Jamil Abdullah Al-Amin hiess vor seinem Übertritt zum Islam Mitte der 70er Jahre H. Rap Brown, er war für wenige Monate Mitglied der "Black Panther Party", die von der Bundespolizei FBI systematisch zerstört wurde. Schon 1964 hatte er sich im "Student Nonviolent Coordinating Committee" für die Registrierung von Afroamerikanern in die Wählerlisten eingesetzt. Nach einer dreijährigen Haft wegen bewaffneten Banküberfalls in New York ließ sich Al-Amin 1976 in Atlanta im Südstaat Georgia nieder, wo er eine schnell wachsende afroamerikanische muslimische Gemeinde gründete und deren Imam in der Moschee wurde.

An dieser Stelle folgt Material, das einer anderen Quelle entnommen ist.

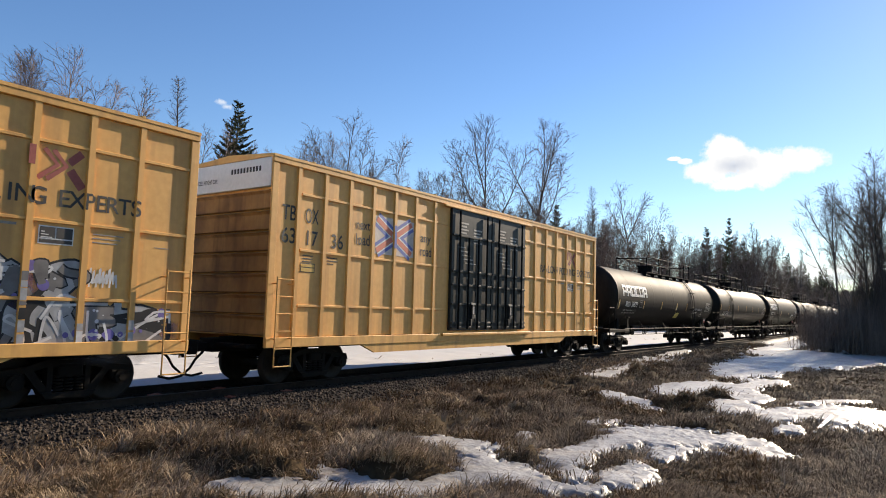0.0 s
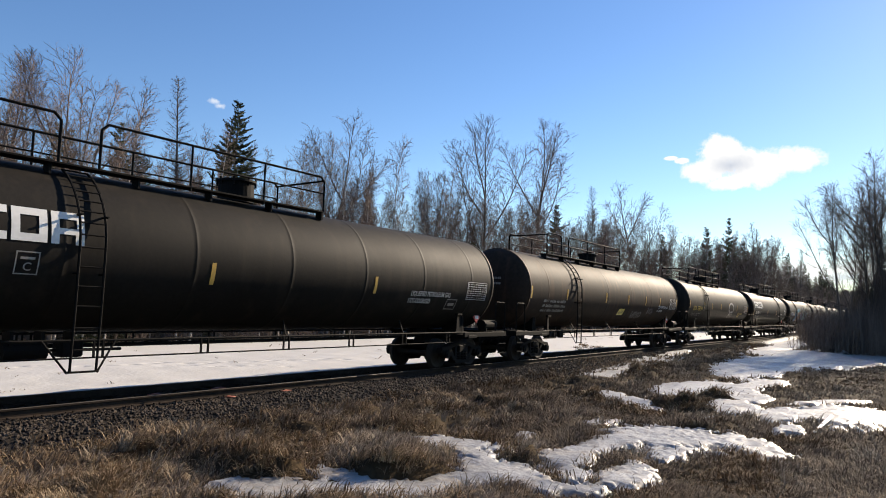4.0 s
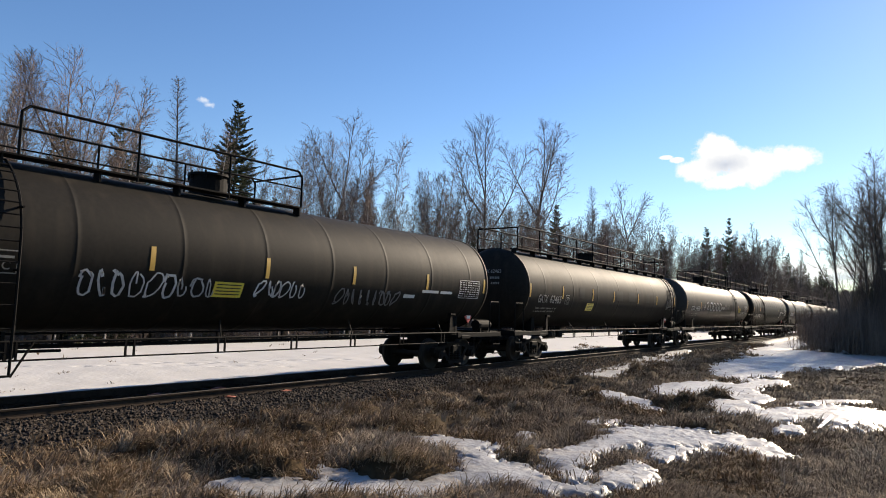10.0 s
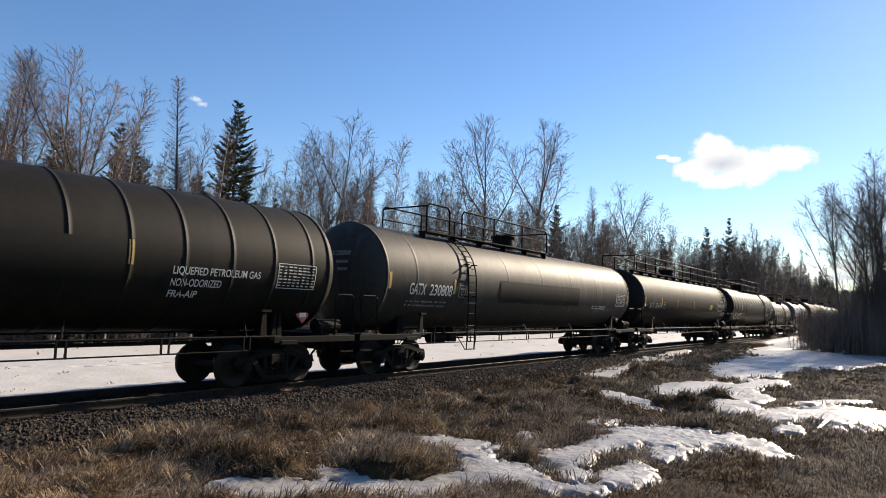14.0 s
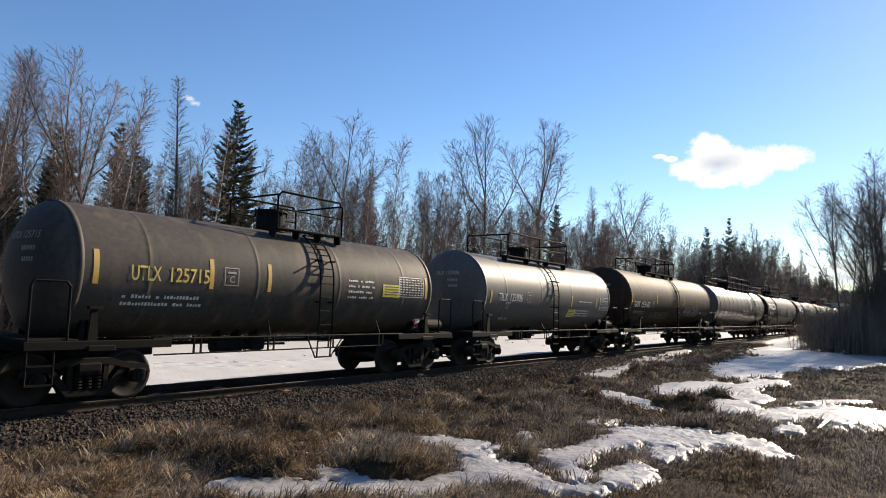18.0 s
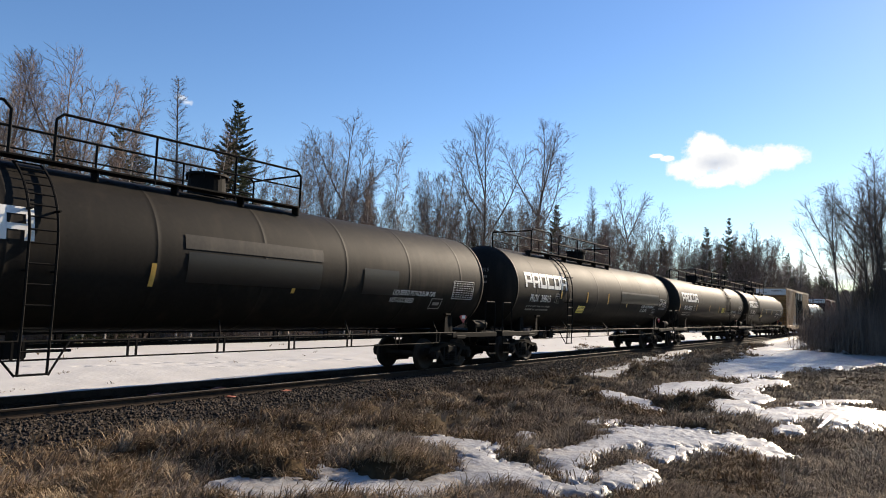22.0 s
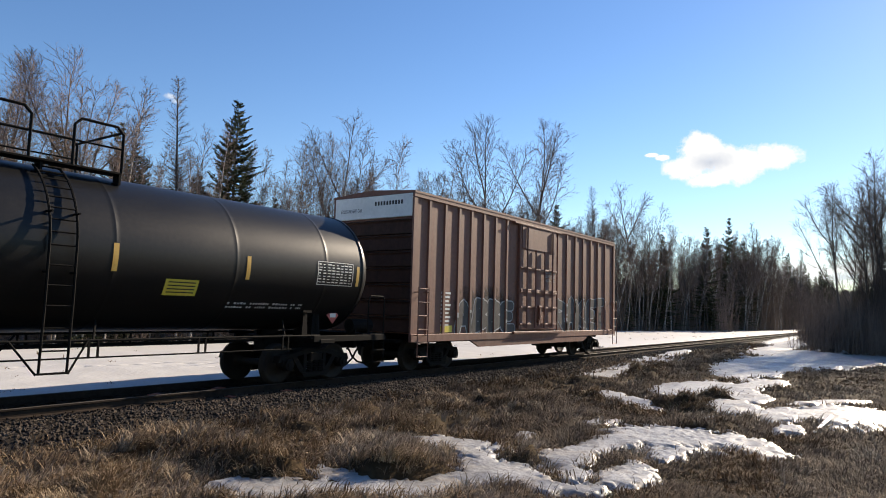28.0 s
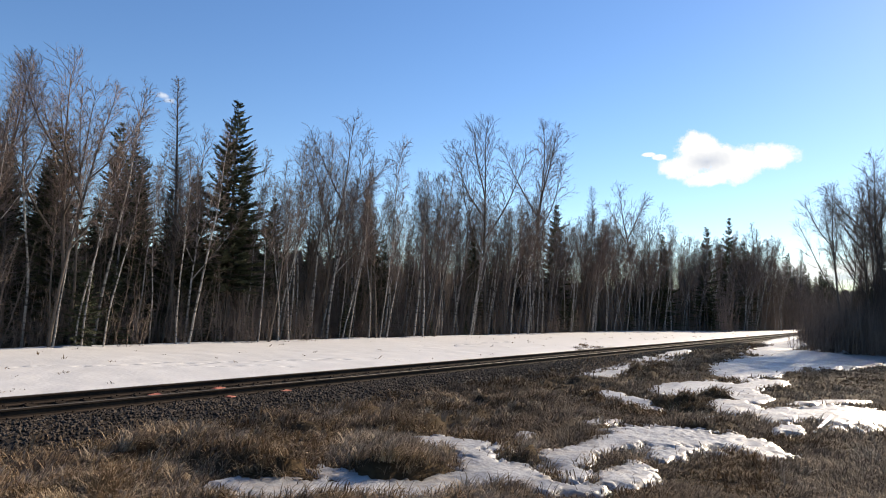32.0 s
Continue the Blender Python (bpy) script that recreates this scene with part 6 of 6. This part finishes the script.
    me = data_mesh(name, [(-w, -h, 0), (w, -h, 0), (w, h, 0), (-w, h, 0)], [(0, 1, 2, 3)])
    ob = link(name, me, m)
    ob.visible_shadow = False
    return tagged(ob, label, "cloud", kind="structure")


def facing(way, far):
    p = EYE + Vector(way).normalized() * far
    return look(p, EYE) @ pose(0, 0, 0, 0, 180, 0)


cloud = cloud_sheet("cloud", 340, 150, 1, "single bright white cumulus with grey core", ((-70, 26, 66, 48), (-95, -12, 66, 40), (-5, -6, 115, 50), (62, -2, 74, 38), (-50, -36, 70, 24), (-146, 12, 20, 8), (-170, 19, 18, 6)), ((-52, -4, 52, 24),))
wisp = cloud_sheet("cloud", 60, 36, 5, "small faint white cloud wisp", ((-6, 2, 17, 9), (8, -6, 16, 8)), ((0, -90, 5, 5),), 1.1, 0.55)
haze = cloud_sheet("cloud", 420, 120, 9, "bright white cloud bank low over the woods", ((0, 0, 190, 48),), ((60, -10, 60, 12),), 0.7, 0.8)
haze.matrix_basis = facing((1490, 165, 92), 1700)
# ================================================================ what moves
def motions():
    roll = SPEED / 0.457
    for car, xc, sets in CARS:
        walk(car, [(t, pose(xc - SPEED * t, TRACK, 0)) for t in (0.0, 8.0, 16.0, 24.0, LENGTH)])
    # wheels turn while their car rolls through the view
    for car, xc, sets in CARS:
        first, last = max(0.0, (xc - 75) / SPEED), min(LENGTH, (xc + 10) / SPEED)
        n = max(2, int((last - first) * FPS))
        for k, wheels in enumerate(sets):
            at0 = Matrix.Translation(wheels.location)
            rows = [(0.0, at0)] if first > 0.05 else []
            rows += [((frame(first) - 1 + i) / FPS, at0 @ Matrix.Rotation(-roll * i / FPS, 4, "Y")) for i in range(n)]
            end = rows[-1][1]
            if rows[-1][0] < LENGTH - 0.05:
                rows.append((LENGTH, end))
            walk(wheels, rows)
    walk(cloud, [(0.0, facing((1446, 244, 313), 1500)), (LENGTH, facing((1435, 294, 324), 1500))])
    walk(wisp, [(0.0, facing((841, 1170, 416), 1500)), (LENGTH, facing((748, 1233, 414), 1500))])


motions()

Unter anderem half er drogenabhängigen Schwarzen, von ihrer Sucht loszukommen, und bewegte sie zum Übertritt zum Islam.

Trotz seiner nicht unüblichen und friedlichen Community-Aktivitäten stand Al-Amin weiter unter Polizeibeobachtung. Am 16. März 2000 soll er, so die Anklage, auf zwei Hilfssheriffs geschossen haben, als diese versuchten, ihm eine Vorladung wegen geringfügiger Vergehen auszuhändigen. Bei einem Schusswechsel starb Ricky Kinchen, der andere Hilfsscheriff, Aldranon English, überlebte. Dieser soll Al-Amin vor Gericht als Täter identifizieren. Die "New York Times" wies darauf hin, dass in Atlanta zum Zeitpunkt der Verhaftung Al-Amins "der Bürgermeister, der Polizeichef, der Sheriff und der Staatsanwalt ebenso wie die Mehrheit der Stadtbevölkerung und die beiden Hilfssheriffs Schwarze waren". Als würden diese Tatsachen die berühmt-berüchtigten Ermittlungs- und Verfolgungsmethoden des FBI besser aussehen lassen.

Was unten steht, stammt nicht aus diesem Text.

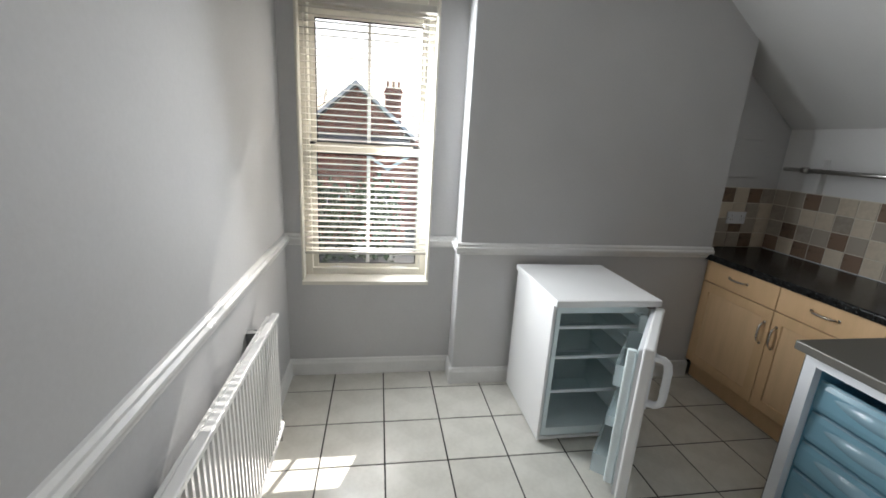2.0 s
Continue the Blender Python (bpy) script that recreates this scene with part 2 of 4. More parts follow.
# ---------------------------------------------------------------- building helpers
def box(bm, x0, x1, y0, y1, z0, z1, bevel=0.0, seg=1):
    r = bmesh.ops.create_cube(bm, size=1.0)
    vs = r["verts"]
    c = Vector(((x0 + x1) / 2, (y0 + y1) / 2, (z0 + z1) / 2))
    for v in vs:
        v.co = Vector((v.co.x * (x1 - x0), v.co.y * (y1 - y0), v.co.z * (z1 - z0))) + c
    if bevel:
        es = list({e for v in vs for e in v.link_edges})
        bmesh.ops.bevel(bm, geom=es, offset=bevel, segments=seg, affect='EDGES', profile=0.5)
    return bm


def boxes(*specs, bevel=0.0, seg=1):
    bm = bmesh.new()
    for s in specs:
        box(bm, *s, bevel=bevel, seg=seg)
    return bm


def tube(points, radius, sides=8, bm=None, closed=False):
    """A round bar along a line of points."""
    bm = bm or bmesh.new()
    pts = [Vector(p) for p in points]
    rings = []
    ref = None
    for i, p in enumerate(pts):
        if closed:
            d = (pts[(i + 1) % len(pts)] - pts[i - 1]).normalized()
        else:
            d = (pts[min(i + 1, len(pts) - 1)] - pts[max(i - 1, 0)]).normalized()
        if ref is None:
            ref = d.orthogonal().normalized()
        u = (ref - d * ref.dot(d)).normalized()
        ref = u
        w = d.cross(u)
        r = radius[i] if isinstance(radius, (list, tuple)) else radius
        rings.append([bm.verts.new(p + (u * math.cos(a) + w * math.sin(a)) * r) for a in [2 * math.pi * k / sides for k in range(sides)]])
    pairs = list(zip(rings, rings[1:])) + ([(rings[-1], rings[0])] if closed else [])
    for a, b in pairs:
        for k in range(sides):
            f = bm.faces.new((a[k], a[(k + 1) % sides], b[(k + 1) % sides], b[k]))
            f.smooth = True
    if not closed:
        bm.faces.new(list(reversed(rings[0])))
        bm.faces.new(rings[-1])
    return bm


def lathe(profile, at=(0, 0, 0), axis='y', sides=40, bm=None):
    """Turn a profile of (radius, height) about an axis."""
    bm = bm or bmesh.new()
    at = Vector(at)
    rings = []
    for r, h in profile:
        ring = []
        for k in range(sides):
            a = 2 * math.pi * k / sides
            p = (r * math.cos(a), h, r * math.sin(a)) if axis == 'y' else (r * math.cos(a), r * math.sin(a), h) if axis == 'z' else (h, r * math.cos(a), r * math.sin(a))
            ring.append(bm.verts.new(at + Vector(p)))
        rings.append(ring)
    for a, b in zip(rings, rings[1:]):
        for k in range(sides):
            bm.faces.new((a[k], a[(k + 1) % sides], b[(k + 1) % sides], b[k])).smooth = True
    bmesh.ops.recalc_face_normals(bm, faces=bm.faces)
    return bm


def extrude_outline(outline, axis, a, b, bevel=0.0, bm=None):
    """A prism: an outline in two coordinates, drawn out along the third axis from a to b."""
    bm = bm or bmesh.new()

    def put(p, h):
        return {'x': (h, p[0], p[1]), 'y': (p[0], h, p[1]), 'z': (p[0], p[1], h)}[axis]
    lo = [bm.verts.new(put(p, a)) for p in outline]
    hi = [bm.verts.new(put(p, b)) for p in outline]
    fs = [bm.faces.new(lo), bm.faces.new(hi)]
    for k in range(len(outline)):
        fs.append(bm.faces.new((lo[k], lo[(k + 1) % len(lo)], hi[(k + 1) % len(lo)], hi[k])))
    bmesh.ops.recalc_face_normals(bm, faces=fs)
    if bevel:
        bmesh.ops.bevel(bm, geom=list({e for f in fs for e in f.edges}), offset=bevel, segments=1, affect='EDGES')
    return bm


def plate(outline, hole, axis, a, b, bm=None):
    """A flat plate with a hole of the same number of corners, of some thickness along an axis."""
    bm = bm or bmesh.new()

    def put(p, h):
        return {'x': (h, p[0], p[1]), 'y': (p[0], h, p[1]), 'z': (p[0], p[1], h)}[axis]
    rings = [[bm.verts.new(put(p, h)) for p in o] for h in (a, b) for o in (outline, hole)]
    n = len(outline)
    for r, s in ((0, 1), (1, 3), (3, 2), (2, 0)):
        for k in range(n):
            bm.faces.new((rings[r][k], rings[r][(k + 1) % n], rings[s][(k + 1) % n], rings[s][k]))
    bmesh.ops.recalc_face_normals(bm, faces=bm.faces)
    return bm


def rounded(x0, x1, y0, y1, r, n=5):
    """A rectangle's outline with rounded corners."""
    out = []
    for cx, cy, a0 in ((x1 - r, y1 - r, 0), (x0 + r, y1 - r, 90), (x0 + r, y0 + r, 180), (x1 - r, y0 + r, 270)):
        for k in range(n):
            a = radians(a0 + 90 * k / (n - 1))
            out.append((cx + r * math.cos(a), cy + r * math.sin(a)))
    return out


def mesh_of(name, bm, mat):
    me = bpy.data.meshes.new(name)
    bm.to_mesh(me)
    bm.free()
    me.materials.append(mat)
    return me


def part(name, bm, mat, parent, label="", m=None):
    ob = new(name, mesh_of(name, bm, mat))
    ob.parent = parent
    if m is not None:
        ob.matrix_basis = m
    if label:
        ob["label"] = label
    return ob


def thing(name, m, label, category, group=""):
    ob = new(name)
    ob.matrix_basis = m
    ob.empty_display_size = 0.1
    return tagged(ob, label, category, group)


def solid(name, bm, mat, label, category, group="", kind="", m=None):
    ob = new(name, mesh_of(name, bm, mat))
    if m is not None:
        ob.matrix_basis = m
    return tagged(ob, label, category, group, kind)


def structure(name, bm, mat, label, category):
    return solid(name, bm, mat, label, category, kind="structure")


# ---------------------------------------------------------------- the room
XL, XE, YS, YN, YW, YR = -0.56, 2.785, -0.775, 3.0, 3.16, 3.195
BX0, BX1 = 0.48, 2.195           # the chimney breast's edges
CEIL, KINK, RISE = 2.62, 1.742, 0.79
XK = XE - (CEIL - KINK) / RISE
T = 0.25
WX0, WX1, WZ0, WZ1 = -0.455, 0.305, 0.645, 2.57     # the window's opening
DY0, DY1 = -0.42, 0.36           # the doorway in the west wall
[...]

Denn ähnlich wie im Fall des Journalisten und Ex-Black-Panthers Mumia Abu-Jamal, der jahrelang in der Todeszelle saß und einer lebenslangen Strafe entgegenblickt (Todesstrafe gegen Abu-Jamal aufgehoben), strotzt der Fall Al-Amin vor Widersprüchlichkeiten - und offenbar auch dem Rachebedürfnis von Polizei, Staatsanwälten und weißen Interessensgruppen, die Geschichte afroamerikanischer Bürgerrechtler und ihre Exponenten zu kriminalisieren.

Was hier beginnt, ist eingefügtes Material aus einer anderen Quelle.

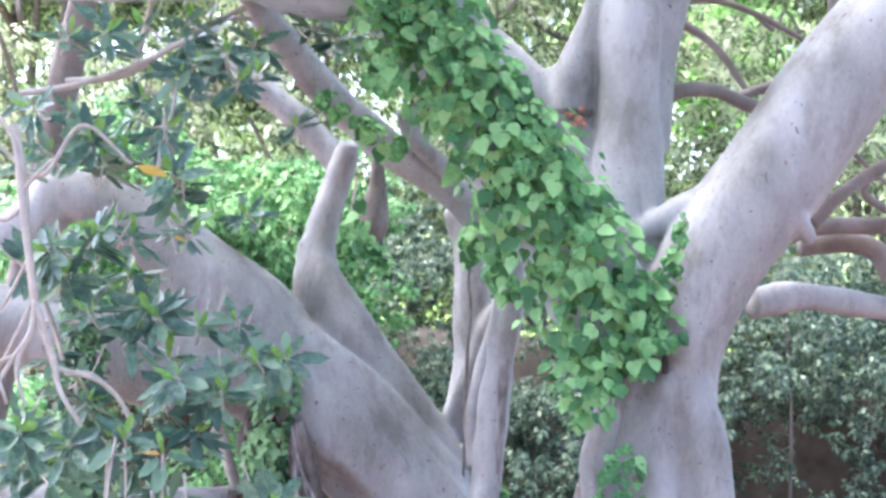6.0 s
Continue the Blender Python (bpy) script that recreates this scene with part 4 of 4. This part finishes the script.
fig_branch("drooping fig branch with dark green leaf whorls", [(-1.982, 6.1, 4.149, 0.18), (-1.816, 6.3, 4.082, 0.164), (-1.516, 6.2, 4.133, 0.172), (-1.329, 6.2, 4.067, 0.173), (-1.292, 6.2, 4.428, 0.16), (-1.084, 6.3, 4.36, 0.158), (-1.739, 6.4, 4.296, 0.149), (-0.874, 6.4, 3.774, 0.174), (-1.38, 6.4, 3.755, 0.163), (-1.457, 6.2, 3.435, 0.181), (-1.091, 6.3, 3.334, 0.185), (-2.023, 6, 3.716, 0.174), (-1.514, 6.4, 2.88, 0.138), (-2.142, 6, 2.944, 0.178), (-1.162, 6.5, 3.6, 0.16), (-1.628, 6.5, 3.797, 0.159), (-1.008, 6.5, 3.456, 0.149)],
           [[(-2.106, 6.2, 5.617, 0.022), (-2.053, 6.2, 5.374, 0.019), (-2.019, 6.2, 5.077, 0.019), (-1.975, 6.2, 4.78, 0.019), (-1.909, 6.2, 4.592, 0.016), (-1.852, 6.2, 4.431, 0.014)], [(-1.853, 6.2, 4.45, 0.013), (-1.694, 6.25, 4.41, 0.013), (-1.576, 6.25, 4.331, 0.011), (-1.486, 6.25, 4.184, 0.011)], [(-1.613, 6.3, 4.015, 0.011), (-1.619, 6.3, 3.598, 0.011), (-1.615, 6.3, 3.143, 0.011), (-1.565, 6.35, 2.91, 0.011)],
            [(-1.419, 6.4, 3.868, 0.011), (-1.383, 6.4, 3.67, 0.011), (-1.327, 6.4, 3.442, 0.008)], [(-1.309, 6.4, 3.812, 0.011), (-1.26, 6.4, 3.529, 0.011), (-1.179, 6.4, 3.357, 0.009)], [(-1.975, 6.2, 4.78, 0.011), (-2.058, 6.2, 4.589, 0.011), (-2.136, 6.2, 4.425, 0.008)], [(-2.012, 6.2, 4.969, 0.011), (-2.116, 6.2, 4.75, 0.008), (-2.221, 6.2, 4.613, 0.008)],
            [(-1.615, 6.5, 3.769, 0.009), (-1.583, 6.5, 3.451, 0.009), (-1.576, 6.5, 3.216, 0.009)], [(-1.544, 6.15, 4.136, 0.0066), (-1.571, 6.15, 3.894, 0.0066), (-1.569, 6.15, 3.65, 0.0066), (-1.55, 6.15, 3.402, 0.0048)], [(-1.319, 6.15, 4.058, 0.0066), (-1.311, 6.15, 3.843, 0.0066), (-1.282, 6.15, 3.652, 0.0048)], [(-1.214, 6.15, 3.978, 0.0066), (-1.187, 6.15, 3.762, 0.0066), (-1.136, 6.15, 3.599, 0.0048)], [(-1.5, 6.15, 4.083, 0.0066), (-1.486, 6.15, 3.868, 0.0048), (-1.504, 6.15, 3.65, 0.0048)],
            [(-1.217, 6.5, 3.715, 0.009), (-1.164, 6.5, 3.513, 0.009), (-1.096, 6.5, 3.338, 0.009)]], 21, (3,))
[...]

Immerhin zieht der Fall das Interesse zahlreicher Medien auf sich. Die große Zeitung der Hauptstadt von Georgia, die "Atlanta Journal-Constitution", sah sich nach einer Kampagne der anfänglichen Vorverurteilung von Al-Amin inzwischen zu einem Rückzieher gezwungen. "Kann es nach dem 11. September für Muslime in den USA faire Gerichtsverfahren geben?", hieß es dort jüngst sogar in einem Artikel.

Dass Al-Amin nicht einfach, wie so viele andere vor ihm, wegen fabrizierter "Beweise" hinter Gittern oder gar in der Todeszelle landet, dafür will jedenfalls eine breite Koalition der größten islamischen Interessensgruppen in den USA sorgen. Das Verfahren gegen Al-Amin wird von ihnen als Prüfstein für ihre eigene Stellung in der amerikanischen Gesellschaft angesehen. Auf der Liste (potenziell) politischer Gefangener stand Al-Amin bei Knast-Solidaritaetsgruppen freilich schon viel länger - wegen seiner linken Vergangenheit.